→ Data lines:
• • • •
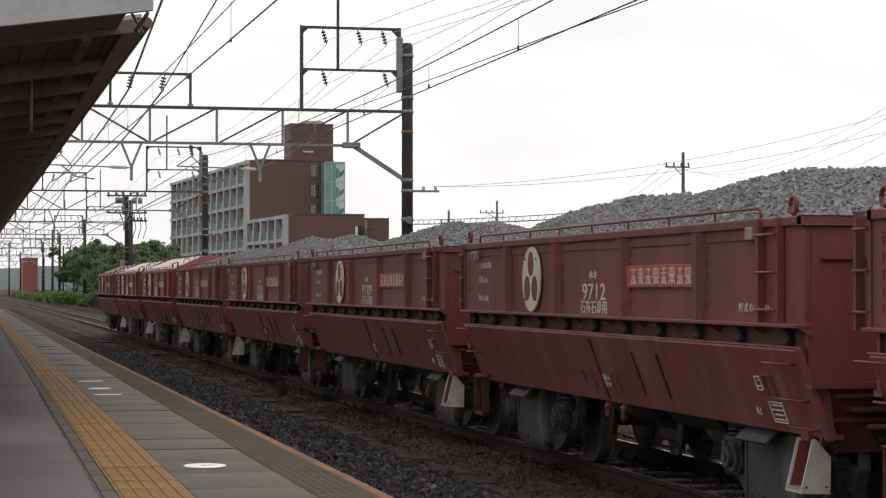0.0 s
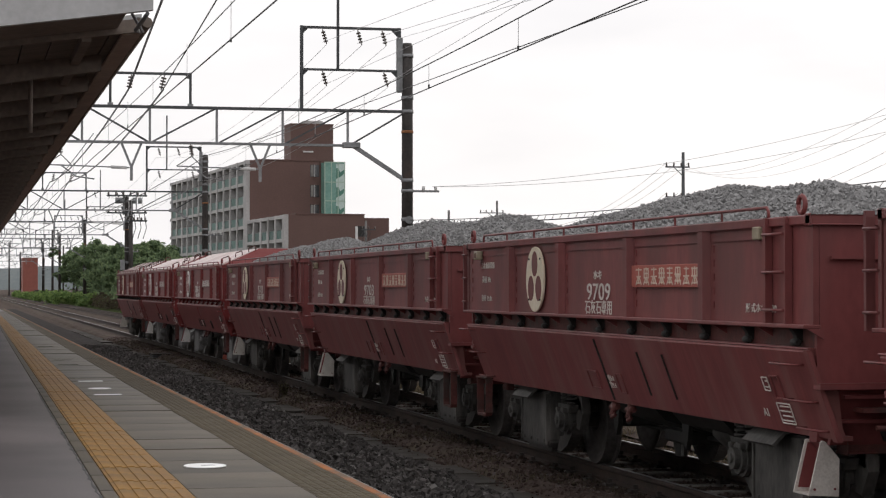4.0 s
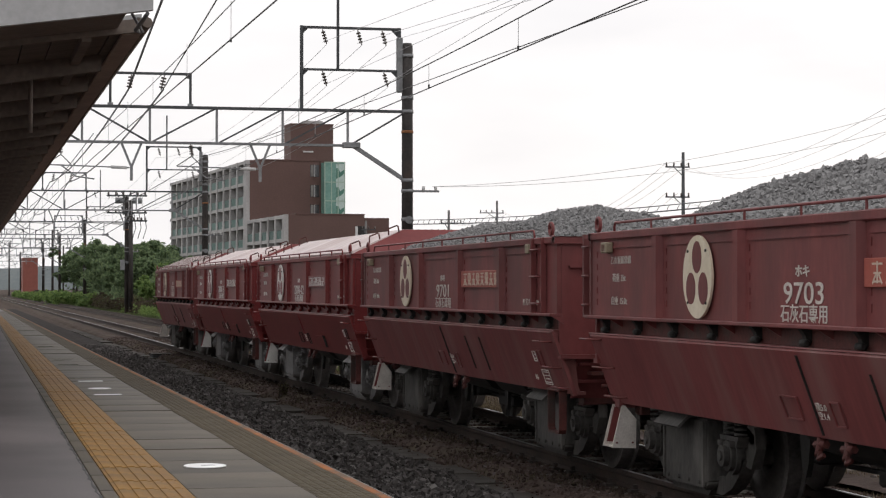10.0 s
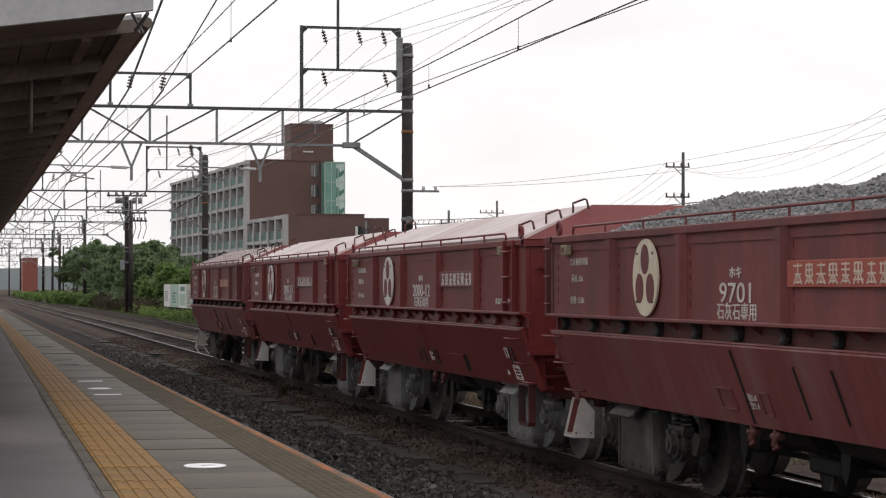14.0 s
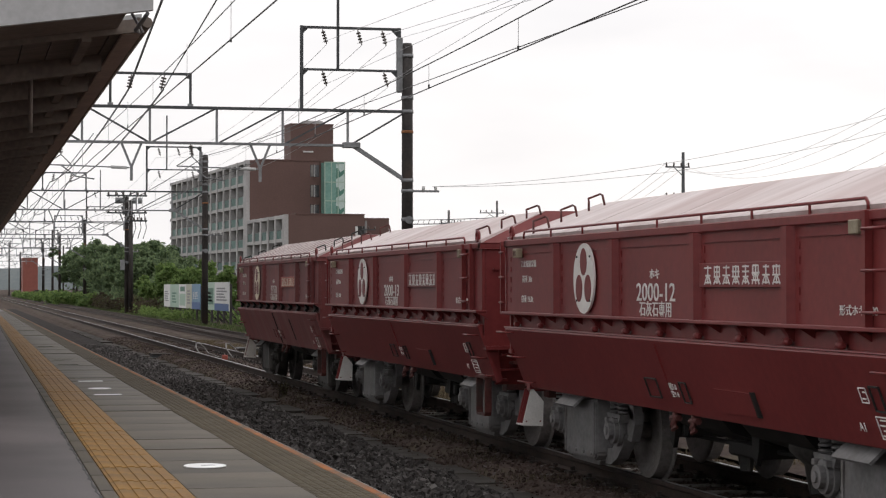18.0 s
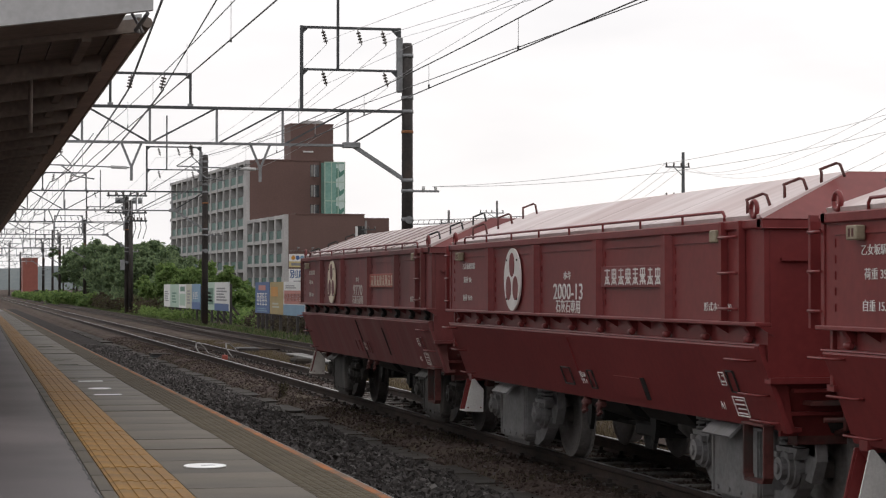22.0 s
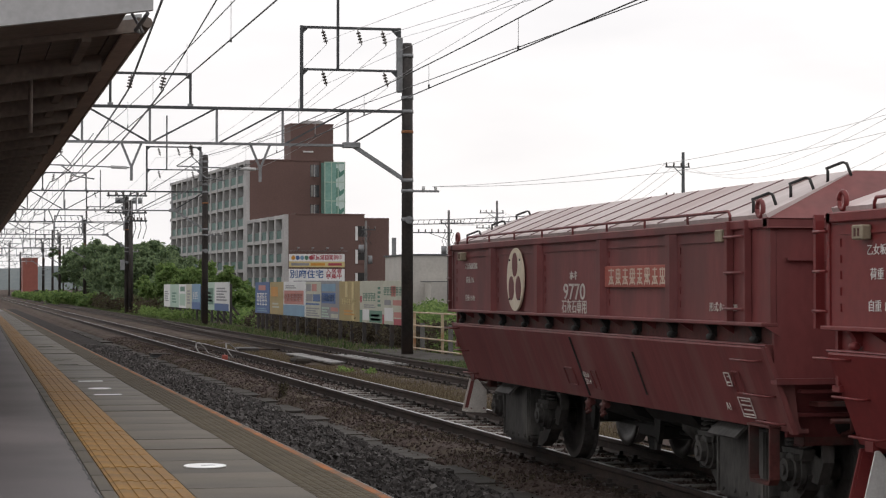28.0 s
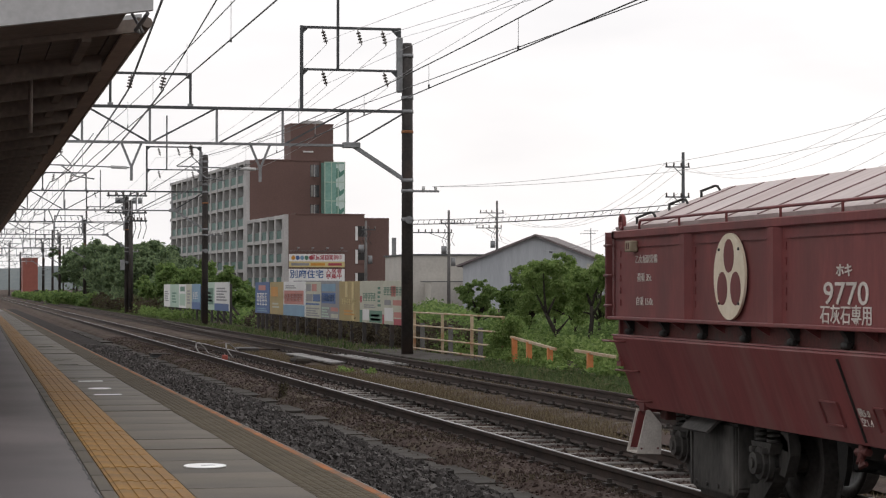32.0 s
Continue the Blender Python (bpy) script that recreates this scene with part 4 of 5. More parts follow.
    tag = part("marker_lamp", box(-SIDE - 0.07, -SIDE - 0.005, 4.0, 4.15, 1.985, 2.075, 0.008), TAG, w, "small cream tag box")
    part("tag_print", box(-SIDE - 0.0725, -SIDE - 0.07, 4.035, 4.06, 2.005, 2.055), GRIME_SHADE_RED, tag)
    part("tag_print", box(-SIDE - 0.0725, -SIDE - 0.07, 4.085, 4.11, 2.005, 2.055), GRIME_SHADE_RED, tag)
    part("card_holder", box(-SIDE - 0.05, -SIDE - 0.005, -3.80, -3.67, 2.02, 2.11, 0.008), TAG, w, "small pale card holder")
    # rail along the top edge
    rail_frame("top_rail", -3.88, 3.95, 2.16, 2.235, -SIDE - 0.01, 0.011, red, w, [3.0, 2.0, 1.0, 0.0, -1.0, -2.0, -3.0])
    # emblem: a round plate with three openings, standing off the wall
    e = part("emblem", prism(disc_poly(-MIDDLE, EMBLEM_Z, 0.305, 40), "x", -SIDE - 0.034, -SIDE - 0.016), DISC_NEW if fresh else DISC_OLD, w, "round pale emblem plate")
    for dy, dz in ((0.0, 0.145), (0.13, -0.085), (-0.13, -0.085)):
        part("red_spot", prism(disc_poly(-MIDDLE + dy, EMBLEM_Z + dz, 0.098, 24, 0.118), "x", -SIDE - 0.037, -SIDE - 0.03), red, e)
    for dy, dz in ((0.19, 0.19), (-0.19, 0.19), (0.19, -0.19), (-0.19, -0.19)):
        part("stud", tube([(-SIDE, -MIDDLE + dy, EMBLEM_Z + dz), (-SIDE - 0.042, -MIDDLE + dy, EMBLEM_Z + dz)], 0.012, 6), UNDER, e)
    # lettering, read from the platform side
    face = lambda y, z, off=0.004: Matrix.Translation((-SIDE - off, y, z)) @ Euler((radians(90), 0, radians(-90))).to_matrix().to_4x4()
    shift = 0.085 if fresh else 0.0
    letters("class_mark", "ホキ", 0.085, mark, w, face(shift, 1.80), wide=1.45, thick=0.002)
    letters("running_number", number, 0.20, mark, w, face(shift - 0.02, 1.655), wide=1.42 if len(number) > 4 else 1.72, thick=0.001)
    letters("cargo_mark", "石灰石専用", 0.128, mark, w, face(shift - 0.02, 1.522), wide=1.22, thick=0.001)
    # maker's plate: blank strokes in place of the name
    pl = part("name_plate", box(-SIDE - 0.03, -SIDE - 0.012, -2.57, -1.0, 1.70, 1.875, 0.004), PLATE_RED if not fresh else red, w, "long name plate with pale strokes")
    rng = random.Random(3)
    ink = TAN_MARK if not fresh else WHITE_MARK
    for i in range(8):
        y, q = -1.19 - i * 0.186, [-SIDE - 0.034, -SIDE - 0.03]
        zs = rng.choice(((1.735, 1.785, 1.84), (1.74, 1.775, 1.81, 1.845), (1.75, 1.80, 1.85)))
        for z in zs:
            wd = rng.choice((0.14, 0.12, 0.10))
            part("stroke", box(*q, y - wd / 2, y + wd / 2, z - 0.006, z + 0.006), ink, pl)
        part("stroke", box(-SIDE - 0.0345, -SIDE - 0.03, y - 0.007, y + 0.007, 1.725, 1.855), ink, pl)
        for d in (-1, 1):
            part("stroke", beam((-SIDE - 0.0325, y + d * 0.012, zs[1]), (-SIDE - 0.0325, y + d * 0.066, 1.722), 0.004, 0.012), ink, pl)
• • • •
→ Given instruction:
Reproduce the listing above exactly, excluding all pictures.

→ The completed task:
0.0 s
4.0 s
10.0 s
14.0 s
18.0 s
22.0 s
28.0 s
32.0 s
Continue the Blender Python (bpy) script that recreates this scene with part 4 of 5. More parts follow.
    tag = part("marker_lamp", box(-SIDE - 0.07, -SIDE - 0.005, 4.0, 4.15, 1.985, 2.075, 0.008), TAG, w, "small cream tag box")
    part("tag_print", box(-SIDE - 0.0725, -SIDE - 0.07, 4.035, 4.06, 2.005, 2.055), GRIME_SHADE_RED, tag)
    part("tag_print", box(-SIDE - 0.0725, -SIDE - 0.07, 4.085, 4.11, 2.005, 2.055), GRIME_SHADE_RED, tag)
    part("card_holder", box(-SIDE - 0.05, -SIDE - 0.005, -3.80, -3.67, 2.02, 2.11, 0.008), TAG, w, "small pale card holder")
    # rail along the top edge
    rail_frame("top_rail", -3.88, 3.95, 2.16, 2.235, -SIDE - 0.01, 0.011, red, w, [3.0, 2.0, 1.0, 0.0, -1.0, -2.0, -3.0])
    # emblem: a round plate with three openings, standing off the wall
    e = part("emblem", prism(disc_poly(-MIDDLE, EMBLEM_Z, 0.305, 40), "x", -SIDE - 0.034, -SIDE - 0.016), DISC_NEW if fresh else DISC_OLD, w, "round pale emblem plate")
    for dy, dz in ((0.0, 0.145), (0.13, -0.085), (-0.13, -0.085)):
        part("red_spot", prism(disc_poly(-MIDDLE + dy, EMBLEM_Z + dz, 0.098, 24, 0.118), "x", -SIDE - 0.037, -SIDE - 0.03), red, e)
    for dy, dz in ((0.19, 0.19), (-0.19, 0.19), (0.19, -0.19), (-0.19, -0.19)):
        part("stud", tube([(-SIDE, -MIDDLE + dy, EMBLEM_Z + dz), (-SIDE - 0.042, -MIDDLE + dy, EMBLEM_Z + dz)], 0.012, 6), UNDER, e)
    # lettering, read from the platform side
    face = lambda y, z, off=0.004: Matrix.Translation((-SIDE - off, y, z)) @ Euler((radians(90), 0, radians(-90))).to_matrix().to_4x4()
    shift = 0.085 if fresh else 0.0
    letters("class_mark", "ホキ", 0.085, mark, w, face(shift, 1.80), wide=1.45, thick=0.002)
    letters("running_number", number, 0.20, mark, w, face(shift - 0.02, 1.655), wide=1.42 if len(number) > 4 else 1.72, thick=0.001)
    letters("cargo_mark", "石灰石専用", 0.128, mark, w, face(shift - 0.02, 1.522), wide=1.22, thick=0.001)
    # maker's plate: blank strokes in place of the name
    pl = part("name_plate", box(-SIDE - 0.03, -SIDE - 0.012, -2.57, -1.0, 1.70, 1.875, 0.004), PLATE_RED if not fresh else red, w, "long name plate with pale strokes")
    rng = random.Random(3)
    ink = TAN_MARK if not fresh else WHITE_MARK
    for i in range(8):
        y, q = -1.19 - i * 0.186, [-SIDE - 0.034, -SIDE - 0.03]
        zs = rng.choice(((1.735, 1.785, 1.84), (1.74, 1.775, 1.81, 1.845), (1.75, 1.80, 1.85)))
        for z in zs:
            wd = rng.choice((0.14, 0.12, 0.10))
            part("stroke", box(*q, y - wd / 2, y + wd / 2, z - 0.006, z + 0.006), ink, pl)
        part("stroke", box(-SIDE - 0.0345, -SIDE - 0.03, y - 0.007, y + 0.007, 1.725, 1.855), ink, pl)
        for d in (-1, 1):
            part("stroke", beam((-SIDE - 0.0325, y + d * 0.012, zs[1]), (-SIDE - 0.0325, y + d * 0.066, 1.722), 0.004, 0.012), ink, pl)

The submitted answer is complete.